>>

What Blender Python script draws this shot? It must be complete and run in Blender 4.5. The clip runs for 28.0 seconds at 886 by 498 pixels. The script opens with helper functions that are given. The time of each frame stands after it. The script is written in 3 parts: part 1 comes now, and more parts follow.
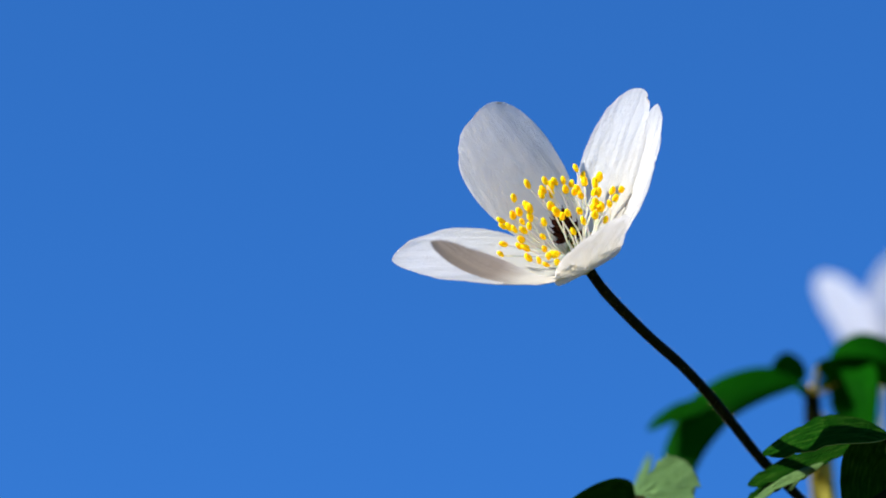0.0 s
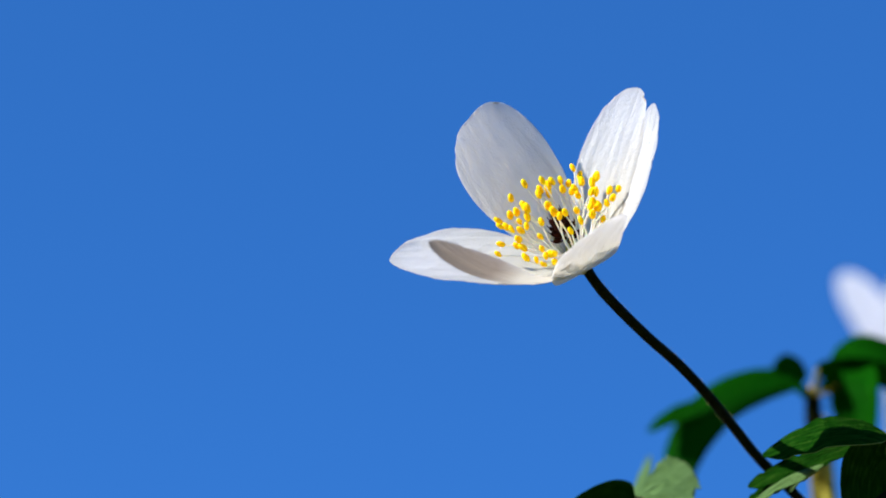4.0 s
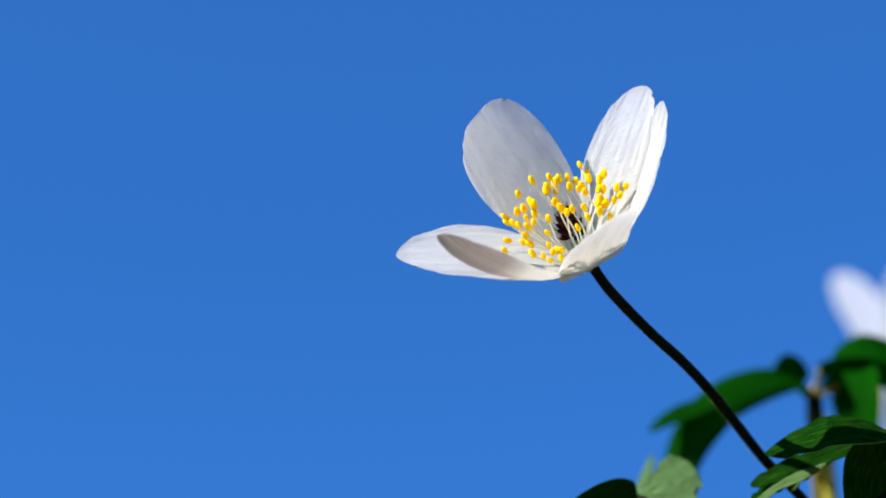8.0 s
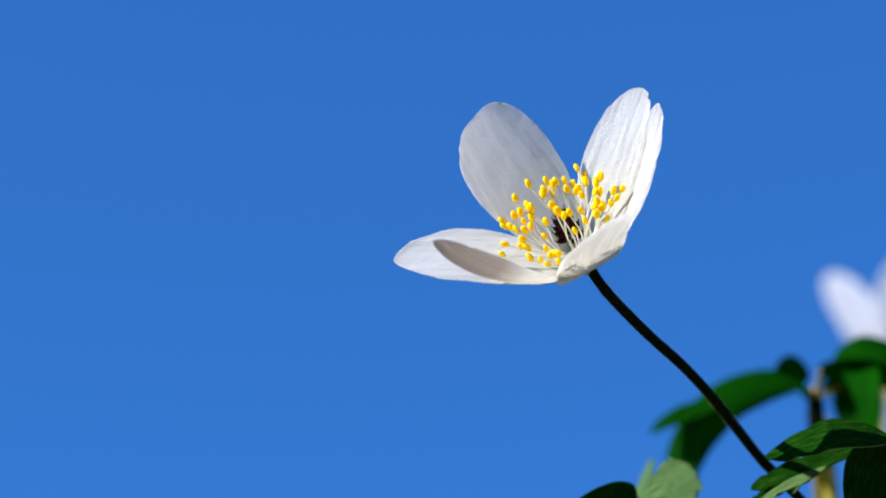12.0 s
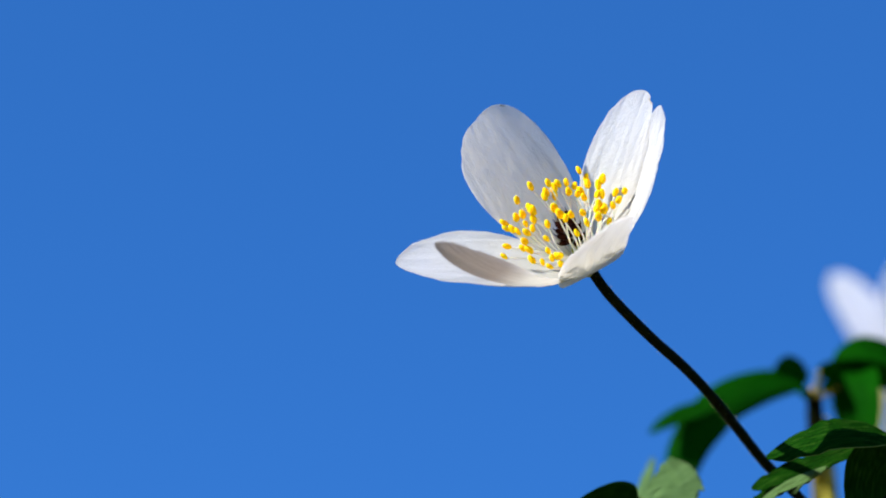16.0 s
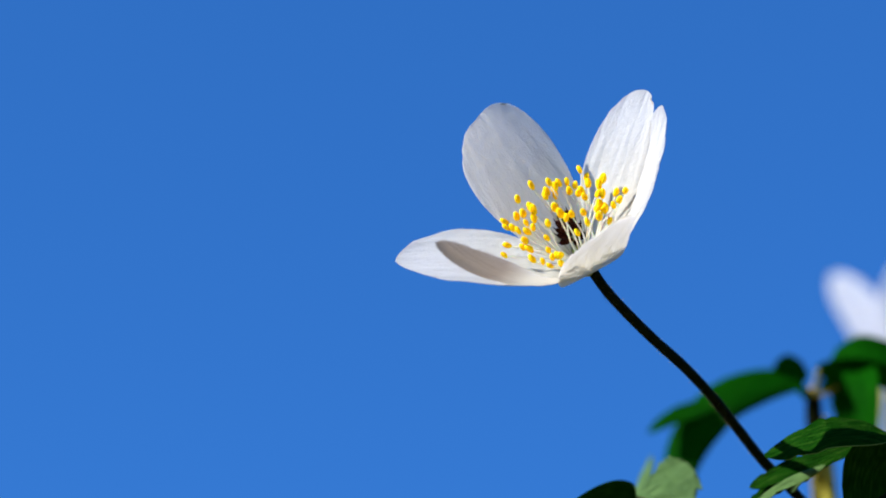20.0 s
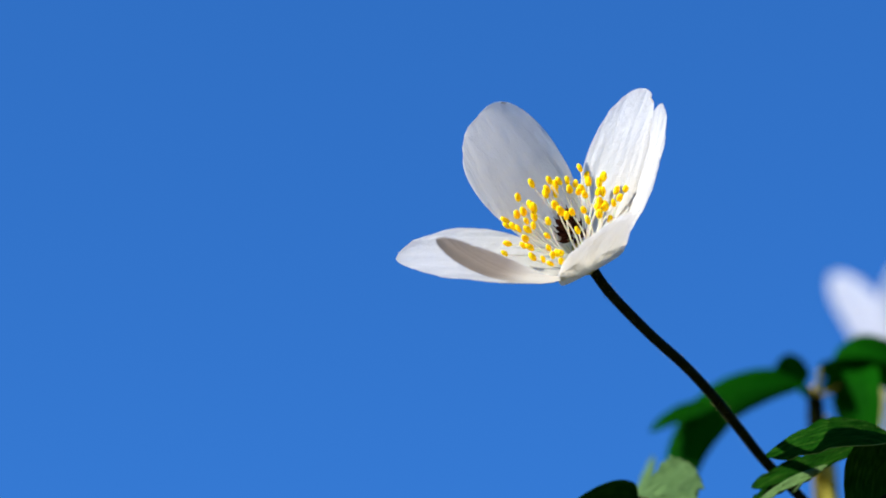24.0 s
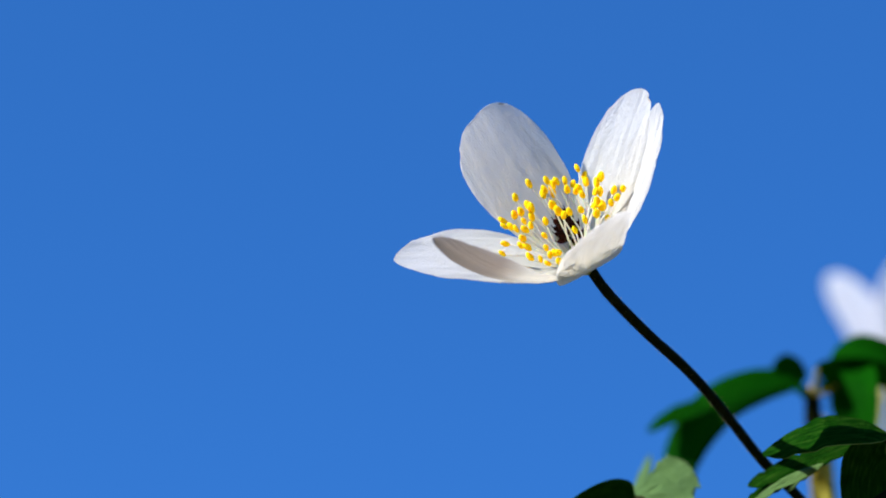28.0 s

<<

**Work to do:** Without the pictures, print the whole listing exactly as given.

**Solved problem:**
What Blender Python script draws this shot? It must be complete and run in Blender 4.5. The clip runs for 28.0 seconds at 886 by 498 pixels. The script opens with helper functions that are given. The time of each frame stands after it. The script is written in 3 parts: part 1 comes now, and more parts follow.
0.0 s
4.0 s
8.0 s
12.0 s
16.0 s
20.0 s
24.0 s
28.0 s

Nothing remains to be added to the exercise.